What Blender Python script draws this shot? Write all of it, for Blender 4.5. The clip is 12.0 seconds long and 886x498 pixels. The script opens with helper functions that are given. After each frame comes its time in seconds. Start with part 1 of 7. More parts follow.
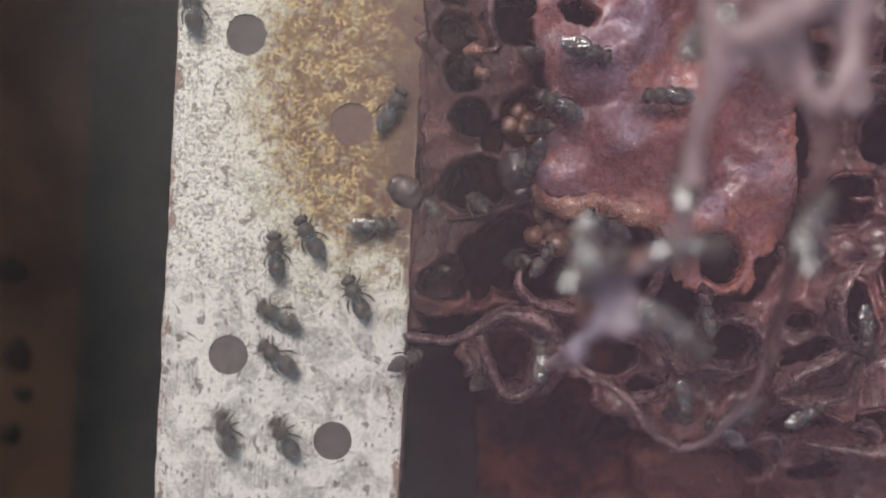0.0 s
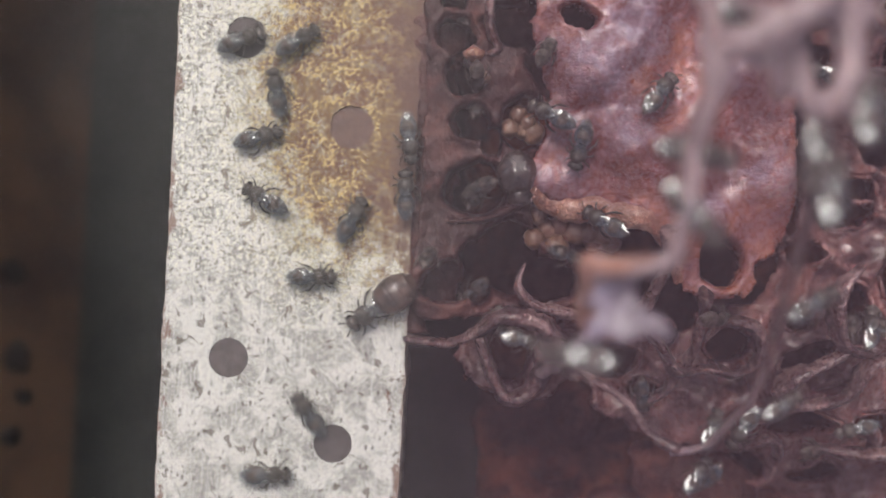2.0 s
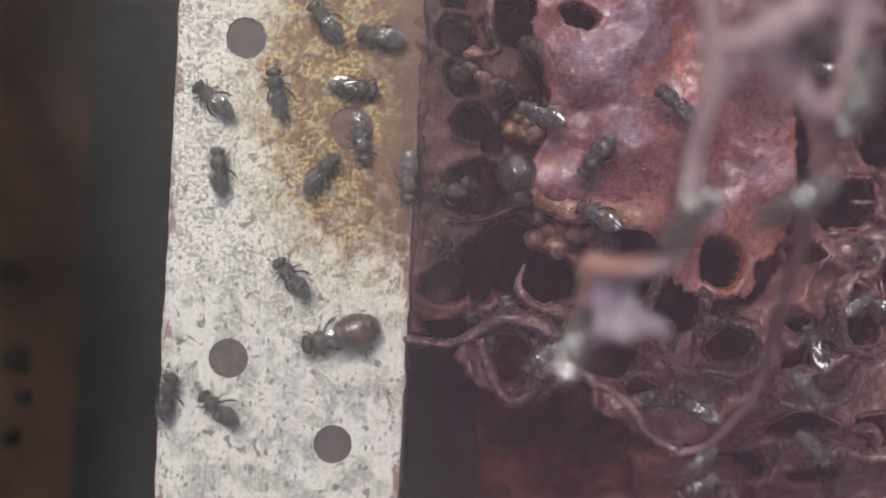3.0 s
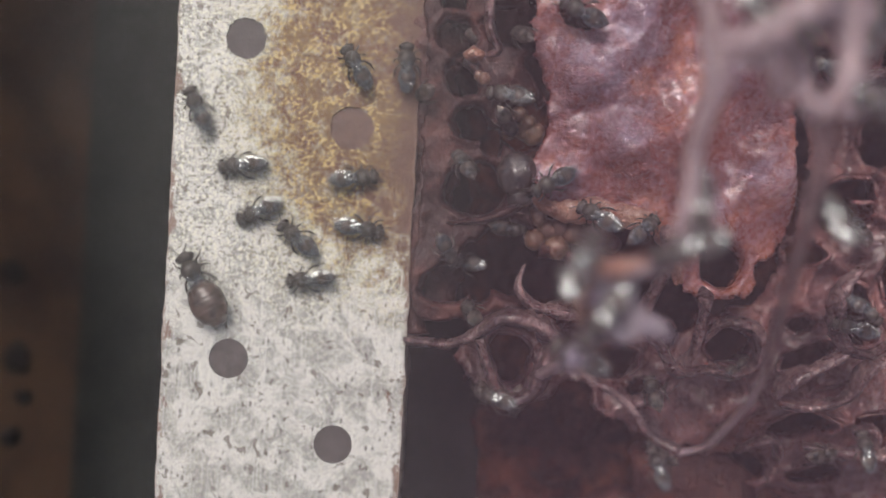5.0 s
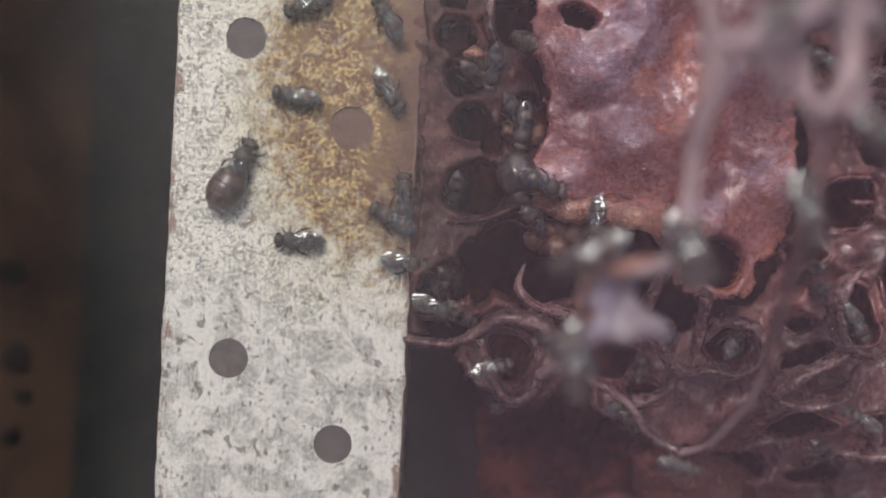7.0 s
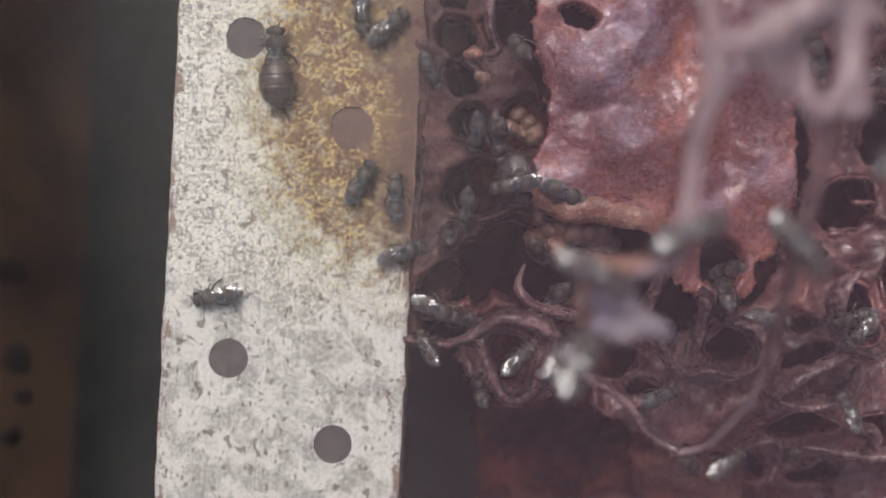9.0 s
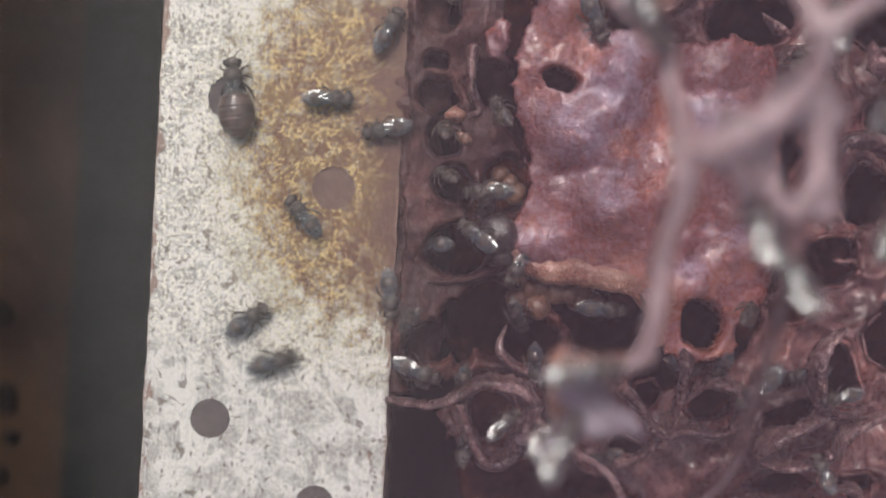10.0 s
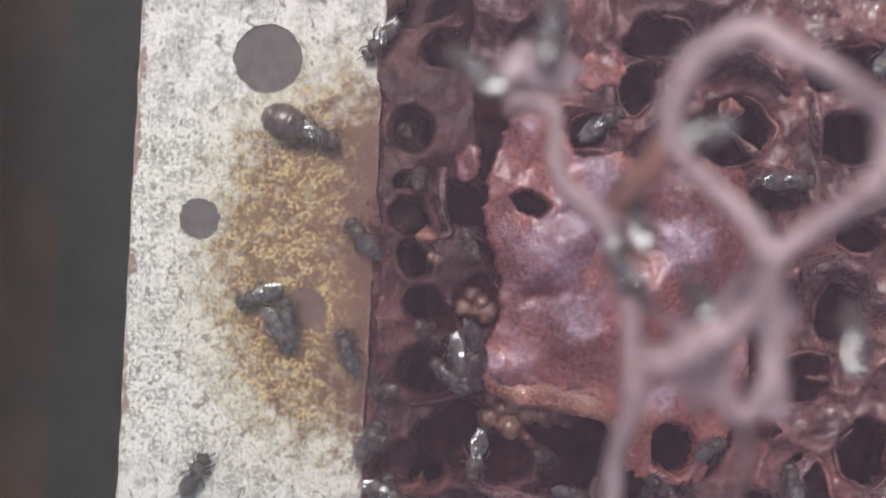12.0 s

========================================================================

**YOUR GOAL**
Copy the material exactly. Do not include the pictures.

**RESULT**
What Blender Python script draws this shot? Write all of it, for Blender 4.5. The clip is 12.0 seconds long and 886x498 pixels. The script opens with helper functions that are given. After each frame comes its time in seconds. Start with part 1 of 7. More parts follow.
0.0 s
2.0 s
3.0 s
5.0 s
7.0 s
9.0 s
10.0 s
12.0 s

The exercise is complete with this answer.